* start MATERIAL *
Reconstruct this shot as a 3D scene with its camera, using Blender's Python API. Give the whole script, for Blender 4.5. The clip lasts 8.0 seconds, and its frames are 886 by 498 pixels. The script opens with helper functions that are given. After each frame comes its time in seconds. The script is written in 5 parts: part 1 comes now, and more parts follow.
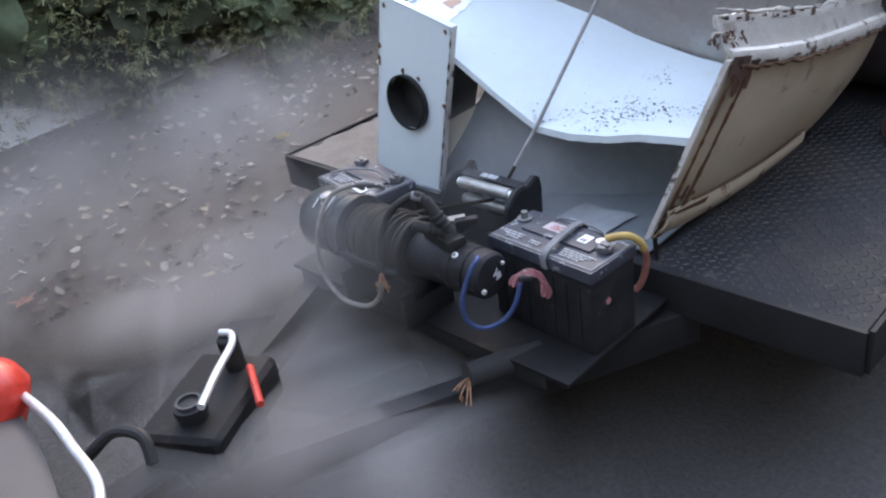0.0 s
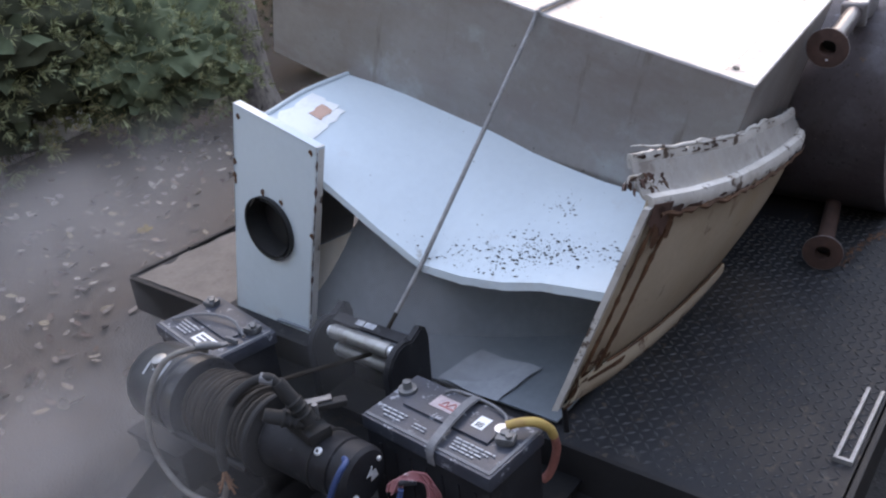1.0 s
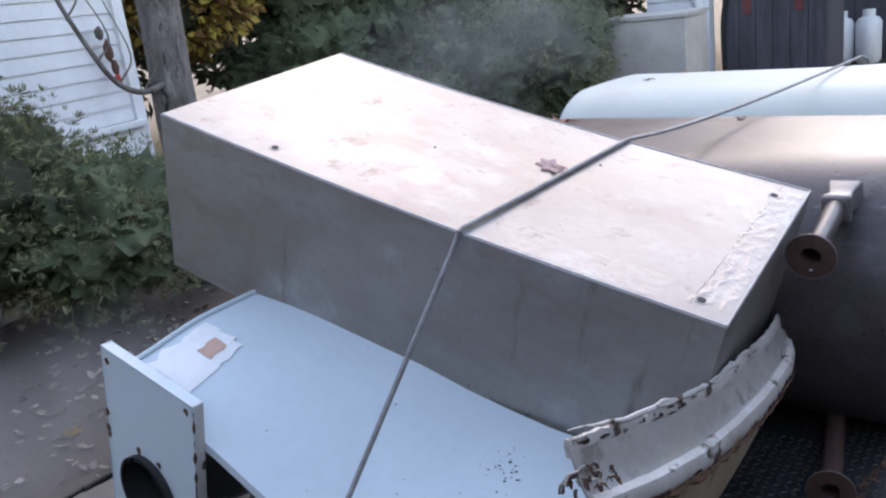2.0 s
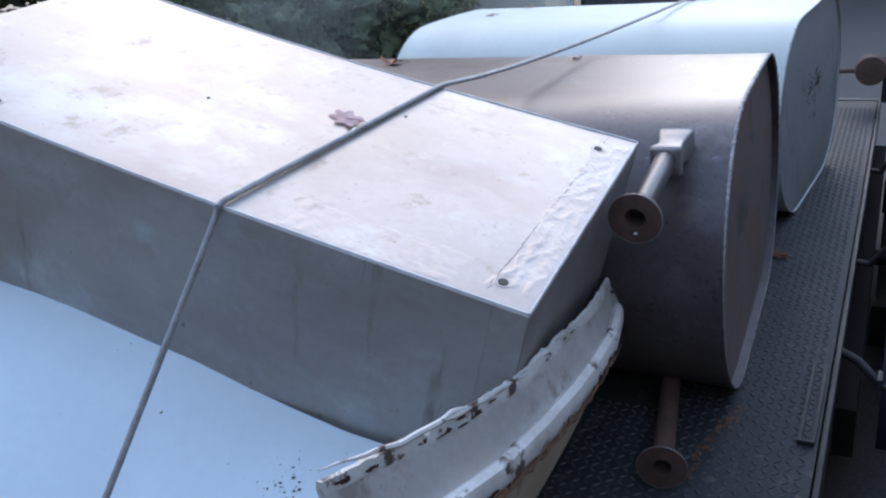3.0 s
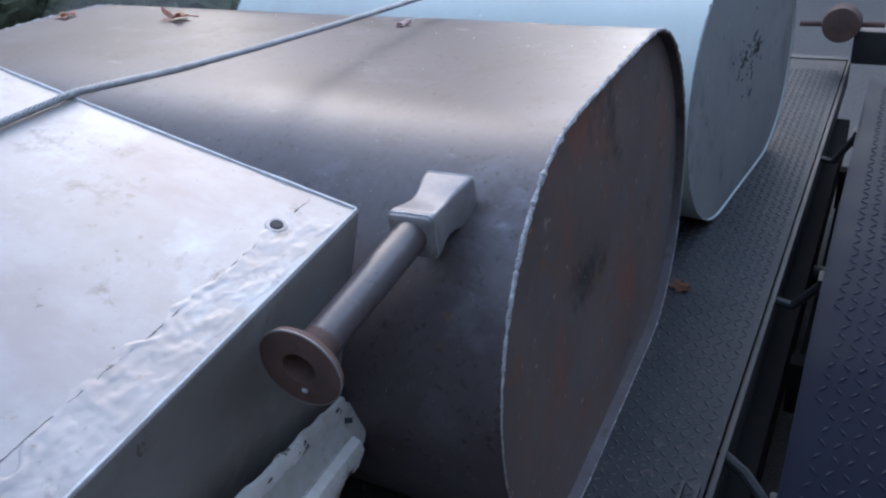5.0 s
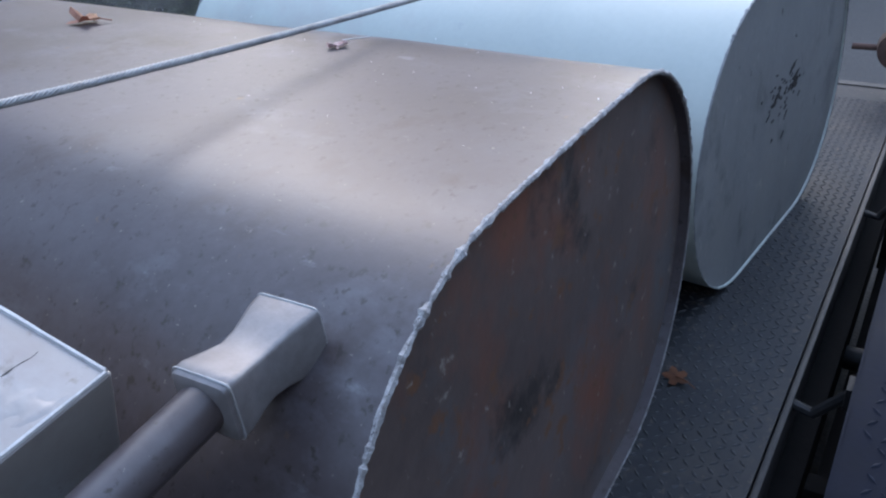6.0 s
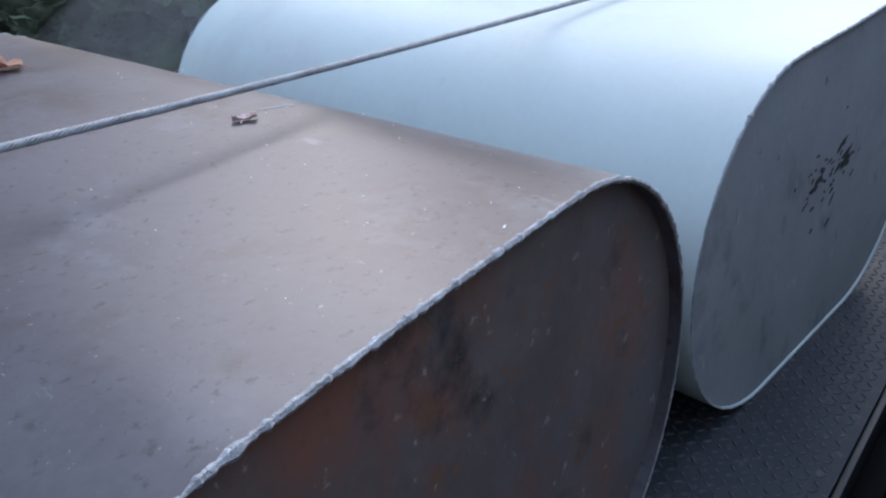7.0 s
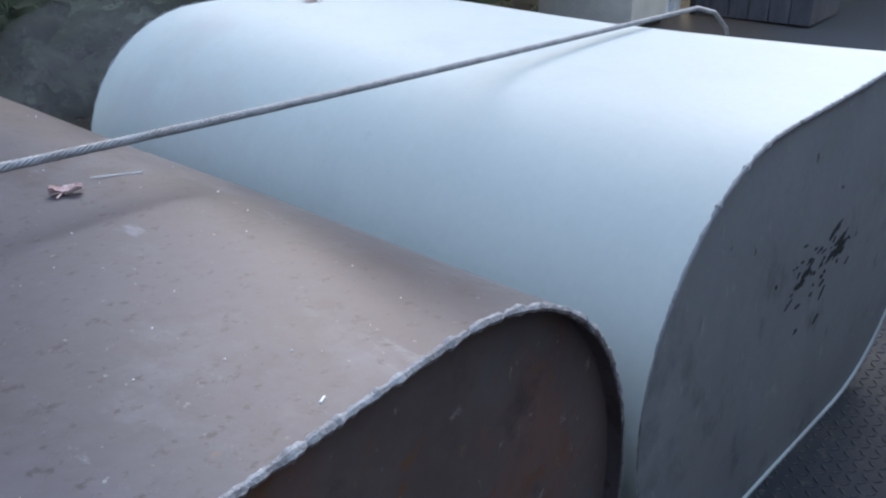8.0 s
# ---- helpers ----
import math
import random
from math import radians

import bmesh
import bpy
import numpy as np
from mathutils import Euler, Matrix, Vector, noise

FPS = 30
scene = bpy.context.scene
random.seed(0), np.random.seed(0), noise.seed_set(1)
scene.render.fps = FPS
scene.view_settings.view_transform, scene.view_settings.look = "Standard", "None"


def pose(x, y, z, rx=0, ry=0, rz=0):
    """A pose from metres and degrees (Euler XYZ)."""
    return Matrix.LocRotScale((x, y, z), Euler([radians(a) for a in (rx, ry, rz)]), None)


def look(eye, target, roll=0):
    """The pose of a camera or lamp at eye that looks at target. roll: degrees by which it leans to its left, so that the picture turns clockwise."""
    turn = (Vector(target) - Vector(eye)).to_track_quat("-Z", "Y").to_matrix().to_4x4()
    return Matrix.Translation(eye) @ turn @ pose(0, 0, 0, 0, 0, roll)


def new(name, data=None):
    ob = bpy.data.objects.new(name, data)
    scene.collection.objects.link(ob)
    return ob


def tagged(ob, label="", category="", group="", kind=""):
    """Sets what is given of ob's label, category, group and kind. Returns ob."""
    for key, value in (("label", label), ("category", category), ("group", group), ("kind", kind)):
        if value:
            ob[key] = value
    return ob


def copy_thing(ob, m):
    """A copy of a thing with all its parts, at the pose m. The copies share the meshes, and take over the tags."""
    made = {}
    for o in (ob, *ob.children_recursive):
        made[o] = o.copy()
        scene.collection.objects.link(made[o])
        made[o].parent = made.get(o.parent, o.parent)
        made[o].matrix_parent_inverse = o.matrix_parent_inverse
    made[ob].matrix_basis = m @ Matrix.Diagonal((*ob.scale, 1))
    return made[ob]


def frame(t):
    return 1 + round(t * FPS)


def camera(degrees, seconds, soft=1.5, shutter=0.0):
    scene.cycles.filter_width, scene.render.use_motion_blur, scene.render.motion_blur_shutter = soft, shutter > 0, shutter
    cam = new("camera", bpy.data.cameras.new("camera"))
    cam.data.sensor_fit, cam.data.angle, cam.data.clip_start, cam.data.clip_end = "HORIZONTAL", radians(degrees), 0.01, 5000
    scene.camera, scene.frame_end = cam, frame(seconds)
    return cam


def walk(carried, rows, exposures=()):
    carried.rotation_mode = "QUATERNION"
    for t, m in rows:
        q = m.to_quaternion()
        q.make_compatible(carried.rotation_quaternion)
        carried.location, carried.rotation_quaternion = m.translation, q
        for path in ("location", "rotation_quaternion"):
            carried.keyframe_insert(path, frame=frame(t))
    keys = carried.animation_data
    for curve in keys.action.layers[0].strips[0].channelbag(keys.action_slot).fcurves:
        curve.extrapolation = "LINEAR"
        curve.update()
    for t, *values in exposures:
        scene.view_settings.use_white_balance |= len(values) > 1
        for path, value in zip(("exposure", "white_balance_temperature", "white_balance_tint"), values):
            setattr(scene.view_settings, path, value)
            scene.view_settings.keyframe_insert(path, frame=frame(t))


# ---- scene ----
cam = camera(55.9, 8.0, soft=2.2)
PATH = [
    (0, (0.146, 0.117, 1.594), (1.319, 1.422, 0.634), -8.6),
    (0.2, (0.223, 0.166, 1.575), (1.390, 1.480, 0.617), -7.4),
    (0.5, (0.344, 0.221, 1.608), (1.5, 1.556, 0.67), -7.7),
    (0.7, (0.420, 0.288, 1.605), (1.683, 1.571, 0.732), -6.2),
    (1, (0.518, 0.371, 1.62), (1.901, 1.521, 0.747), -5.7),
    (1.5, (0.723, 0.465, 1.6), (2.101, 1.634, 0.742), -6.9),
    (1.8, (0.880, 0.473, 1.666), (2.338, 1.670, 1.001), -6.8),
    (2, (0.951, 0.486, 1.681), (2.456, 1.671, 1.104), -7.2),
    (2.2, (1.015, 0.513, 1.661), (2.578, 1.609, 1.063), -6.8),
    (3.3, (1.360, 0.466, 1.637), (2.963, 1.367, 0.850), -5.8),
    (3.5, (1.434, 0.43, 1.638), (3.031, 1.308, 0.815), -5.2),
    (4, (1.627, 0.425, 1.611), (3.257, 1.148, 0.706), -2.7),
    (4.5, (1.828, 0.457, 1.607), (3.448, 1.183, 0.685), -3.3),
    (5, (2.087, 0.4, 1.587), (3.626, 1.282, 0.663), -4.9),
    (5.2, (2.176, 0.379, 1.590), (3.697, 1.266, 0.641), -3.8),
    (6.5, (2.72, 0.452, 1.534), (4.159, 1.485, 0.605), -3.1),
    (7, (2.91, 0.394, 1.56), (4.288, 1.522, 0.648), -2.7),
    (7.5, (3.081, 0.442, 1.56), (4.512, 1.558, 0.719), -0.7),
    (8, (3.221, 0.458, 1.537), (4.613, 1.603, 0.671), -0.4),
]
walk(cam, [(t, look(eye, target, roll)) for t, eye, target, roll in PATH],
     exposures=[(0.0, 3.82, 9600, 20), (0.5, 3.66, 9800, 22), (1.0, 3.38, 9700, 23), (2.0, 3.02, 8700, 21), (3.5, 3.0, 7400, 15), (5.0, 3.14, 7500, 15), (6.5, 3.12, 7500, 15), (8.0, 2.95, 8000, 15)])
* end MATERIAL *
→ **TO DO**
Without the pictures, write out the whole listing above exactly as it appears.

→ **REPLY TO THE EXERCISE**
Reconstruct this shot as a 3D scene with its camera, using Blender's Python API. Give the whole script, for Blender 4.5. The clip lasts 8.0 seconds, and its frames are 886 by 498 pixels. The script opens with helper functions that are given. After each frame comes its time in seconds. The script is written in 5 parts: part 1 comes now, and more parts follow.
0.0 s
1.0 s
2.0 s
3.0 s
5.0 s
6.0 s
7.0 s
8.0 s
# ---- helpers ----
import math
import random
from math import radians

import bmesh
import bpy
import numpy as np
from mathutils import Euler, Matrix, Vector, noise

FPS = 30
scene = bpy.context.scene
random.seed(0), np.random.seed(0), noise.seed_set(1)
scene.render.fps = FPS
scene.view_settings.view_transform, scene.view_settings.look = "Standard", "None"


def pose(x, y, z, rx=0, ry=0, rz=0):
    """A pose from metres and degrees (Euler XYZ)."""
    return Matrix.LocRotScale((x, y, z), Euler([radians(a) for a in (rx, ry, rz)]), None)


def look(eye, target, roll=0):
    """The pose of a camera or lamp at eye that looks at target. roll: degrees by which it leans to its left, so that the picture turns clockwise."""
    turn = (Vector(target) - Vector(eye)).to_track_quat("-Z", "Y").to_matrix().to_4x4()
    return Matrix.Translation(eye) @ turn @ pose(0, 0, 0, 0, 0, roll)


def new(name, data=None):
    ob = bpy.data.objects.new(name, data)
    scene.collection.objects.link(ob)
    return ob


def tagged(ob, label="", category="", group="", kind=""):
    """Sets what is given of ob's label, category, group and kind. Returns ob."""
    for key, value in (("label", label), ("category", category), ("group", group), ("kind", kind)):
        if value:
            ob[key] = value
    return ob


def copy_thing(ob, m):
    """A copy of a thing with all its parts, at the pose m. The copies share the meshes, and take over the tags."""
    made = {}
    for o in (ob, *ob.children_recursive):
        made[o] = o.copy()
        scene.collection.objects.link(made[o])
        made[o].parent = made.get(o.parent, o.parent)
        made[o].matrix_parent_inverse = o.matrix_parent_inverse
    made[ob].matrix_basis = m @ Matrix.Diagonal((*ob.scale, 1))
    return made[ob]


def frame(t):
    return 1 + round(t * FPS)


def camera(degrees, seconds, soft=1.5, shutter=0.0):
    scene.cycles.filter_width, scene.render.use_motion_blur, scene.render.motion_blur_shutter = soft, shutter > 0, shutter
    cam = new("camera", bpy.data.cameras.new("camera"))
    cam.data.sensor_fit, cam.data.angle, cam.data.clip_start, cam.data.clip_end = "HORIZONTAL", radians(degrees), 0.01, 5000
    scene.camera, scene.frame_end = cam, frame(seconds)
    return cam


def walk(carried, rows, exposures=()):
    carried.rotation_mode = "QUATERNION"
    for t, m in rows:
        q = m.to_quaternion()
        q.make_compatible(carried.rotation_quaternion)
        carried.location, carried.rotation_quaternion = m.translation, q
        for path in ("location", "rotation_quaternion"):
            carried.keyframe_insert(path, frame=frame(t))
    keys = carried.animation_data
    for curve in keys.action.layers[0].strips[0].channelbag(keys.action_slot).fcurves:
        curve.extrapolation = "LINEAR"
        curve.update()
    for t, *values in exposures:
        scene.view_settings.use_white_balance |= len(values) > 1
        for path, value in zip(("exposure", "white_balance_temperature", "white_balance_tint"), values):
            setattr(scene.view_settings, path, value)
            scene.view_settings.keyframe_insert(path, frame=frame(t))


# ---- scene ----
cam = camera(55.9, 8.0, soft=2.2)
PATH = [
    (0, (0.146, 0.117, 1.594), (1.319, 1.422, 0.634), -8.6),
    (0.2, (0.223, 0.166, 1.575), (1.390, 1.480, 0.617), -7.4),
    (0.5, (0.344, 0.221, 1.608), (1.5, 1.556, 0.67), -7.7),
    (0.7, (0.420, 0.288, 1.605), (1.683, 1.571, 0.732), -6.2),
    (1, (0.518, 0.371, 1.62), (1.901, 1.521, 0.747), -5.7),
    (1.5, (0.723, 0.465, 1.6), (2.101, 1.634, 0.742), -6.9),
    (1.8, (0.880, 0.473, 1.666), (2.338, 1.670, 1.001), -6.8),
    (2, (0.951, 0.486, 1.681), (2.456, 1.671, 1.104), -7.2),
    (2.2, (1.015, 0.513, 1.661), (2.578, 1.609, 1.063), -6.8),
    (3.3, (1.360, 0.466, 1.637), (2.963, 1.367, 0.850), -5.8),
    (3.5, (1.434, 0.43, 1.638), (3.031, 1.308, 0.815), -5.2),
    (4, (1.627, 0.425, 1.611), (3.257, 1.148, 0.706), -2.7),
    (4.5, (1.828, 0.457, 1.607), (3.448, 1.183, 0.685), -3.3),
    (5, (2.087, 0.4, 1.587), (3.626, 1.282, 0.663), -4.9),
    (5.2, (2.176, 0.379, 1.590), (3.697, 1.266, 0.641), -3.8),
    (6.5, (2.72, 0.452, 1.534), (4.159, 1.485, 0.605), -3.1),
    (7, (2.91, 0.394, 1.56), (4.288, 1.522, 0.648), -2.7),
    (7.5, (3.081, 0.442, 1.56), (4.512, 1.558, 0.719), -0.7),
    (8, (3.221, 0.458, 1.537), (4.613, 1.603, 0.671), -0.4),
]
walk(cam, [(t, look(eye, target, roll)) for t, eye, target, roll in PATH],
     exposures=[(0.0, 3.82, 9600, 20), (0.5, 3.66, 9800, 22), (1.0, 3.38, 9700, 23), (2.0, 3.02, 8700, 21), (3.5, 3.0, 7400, 15), (5.0, 3.14, 7500, 15), (6.5, 3.12, 7500, 15), (8.0, 2.95, 8000, 15)])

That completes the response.